CONAKRY- L’ancien premier ministre guinéen, Lansana Kouyaté vient de s’exprimer sur le départ collectif du Mali, du Burkina Faso et du Niger au sein de la Communauté économique des États de l’Afrique de l’Ouest (Cedeao). L’ex Secrétaire Exécutif du Bloc régional livre une analyse « décalée » sur l’origine de cette crise et ses conséquences.

Dans un communiqué conjoint, les trois pays (Mali Burkina Faso et Niger) ont décidé de se retirer de l’organisation oust-africaine. Quelle lecture faites-vous de cette décision ?

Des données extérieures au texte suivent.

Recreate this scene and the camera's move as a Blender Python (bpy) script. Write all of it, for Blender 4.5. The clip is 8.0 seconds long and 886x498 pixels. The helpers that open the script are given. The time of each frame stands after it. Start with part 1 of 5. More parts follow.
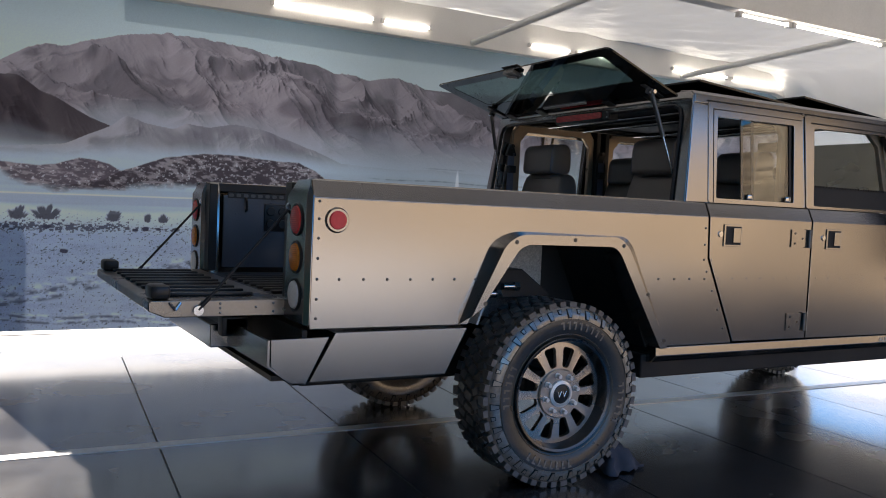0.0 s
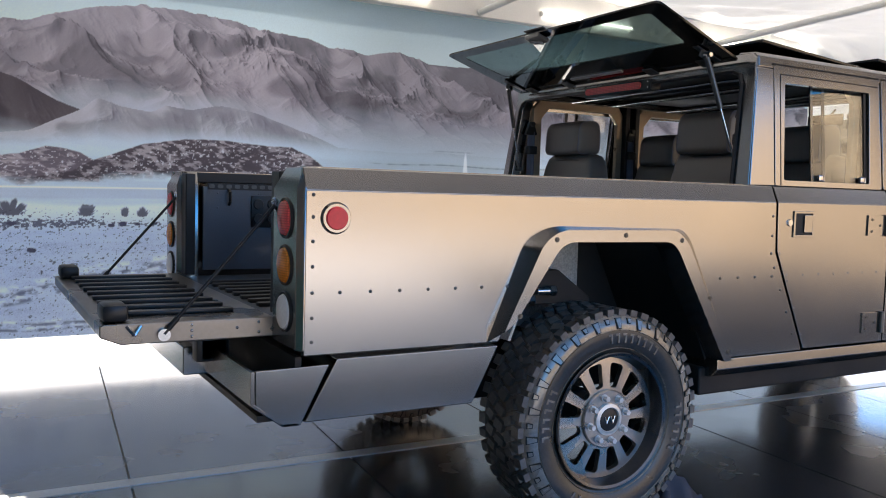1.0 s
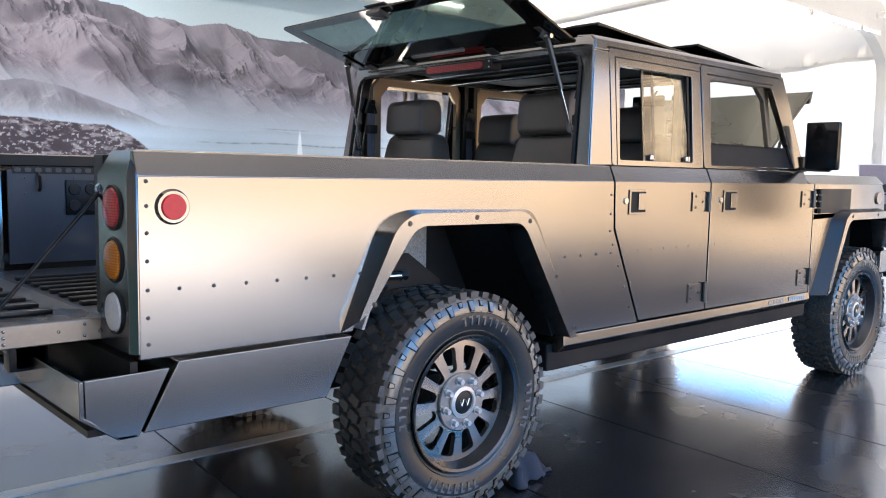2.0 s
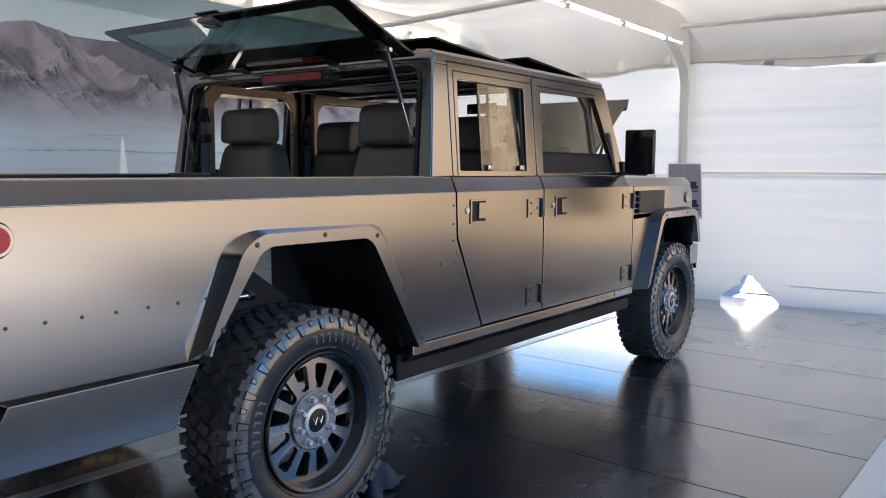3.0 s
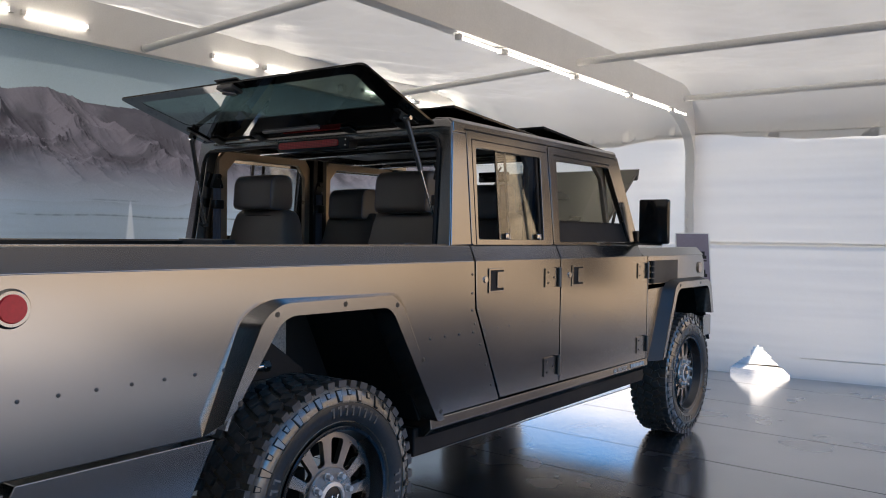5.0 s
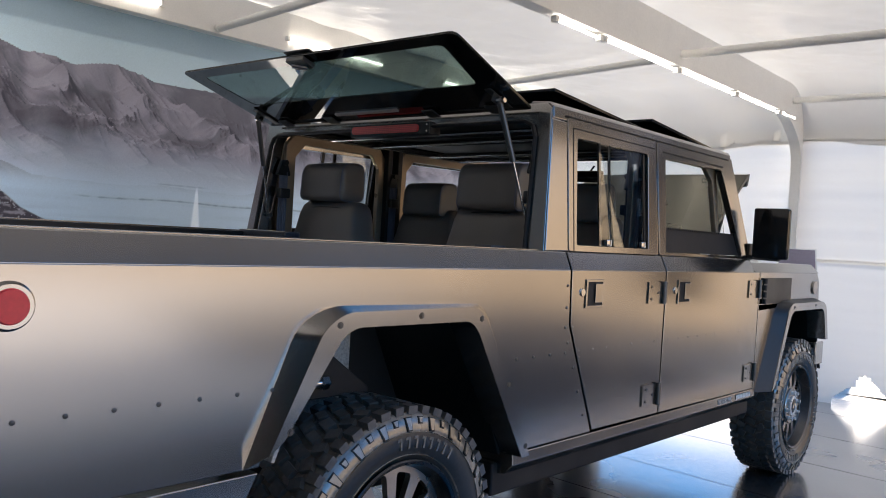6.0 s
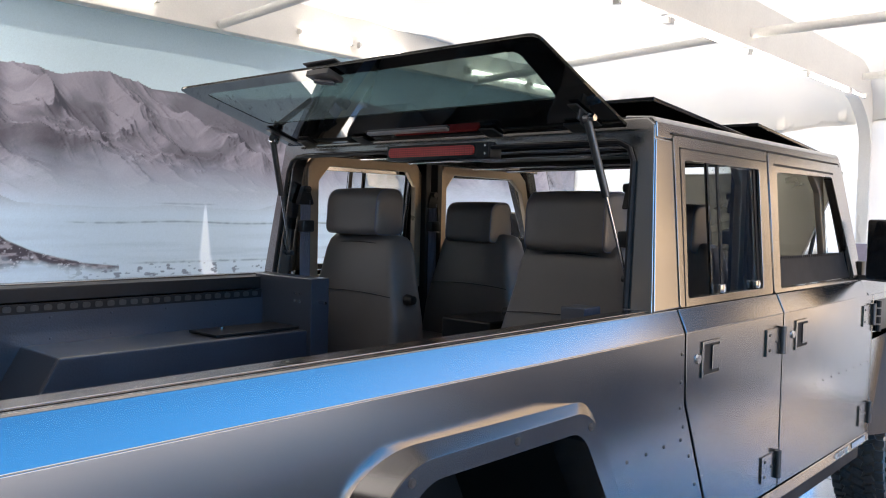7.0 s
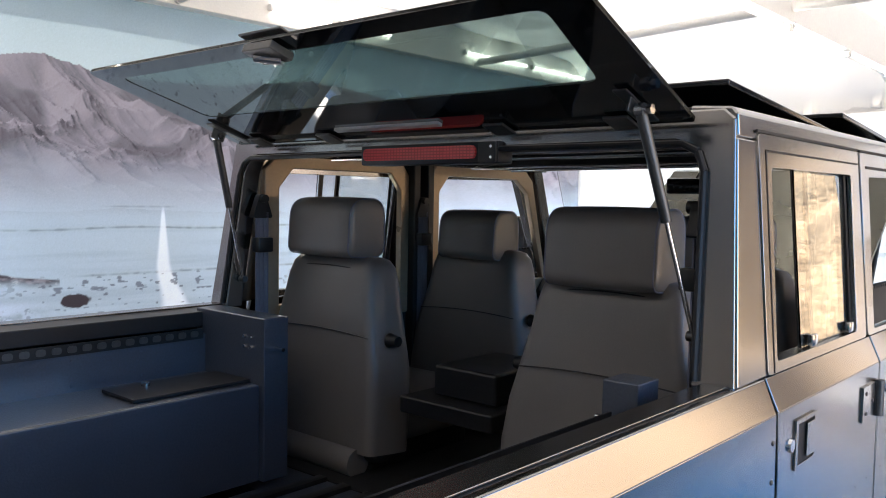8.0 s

LANSANA KOUYATÉ : Dans le traité originel de la CEDEAO, il est permis à tout Etat membre de quitter en respectant une procédure. Si j’ai bonne mémoire c’est dans les articles 89, 90 ou 91, je ne sais pas exactement. Mais je sais que ce traité a prévu que tout membre qui veut quitter pour quelques raisons que ce soit, peut quitter à certaines conditions.  C’est-à-dire que le désir de quitter soit notifié à l’époque au secrétariat exécutif devenu depuis lors le président de la commission de la CEDEAO. Le retrait prend effet après un an. Le secrétaire exécutif ou le président de la commission en informe les chefs d’Etat, quand ils sont informés si après un an il n’y a pas de révision position par l’Etat (démissionnaire), en ce moment l’Etat quitte. Mais entretemps, après que cette décision ne s’écoule, le pays doit respecter toutes les règles de la CEDEAO jusqu’après un an. Ça veut dire que les différentes obligations du pays, cet Etat doit y faire face pendant l’année qui s’écoule à partir de la notification. S’il n’y a pas retrait ou révision de la position alors le pays respecte entièrement ses obligations qui sont prescrites dans le traité. On n’annonce pas le matin et le soir on quitte.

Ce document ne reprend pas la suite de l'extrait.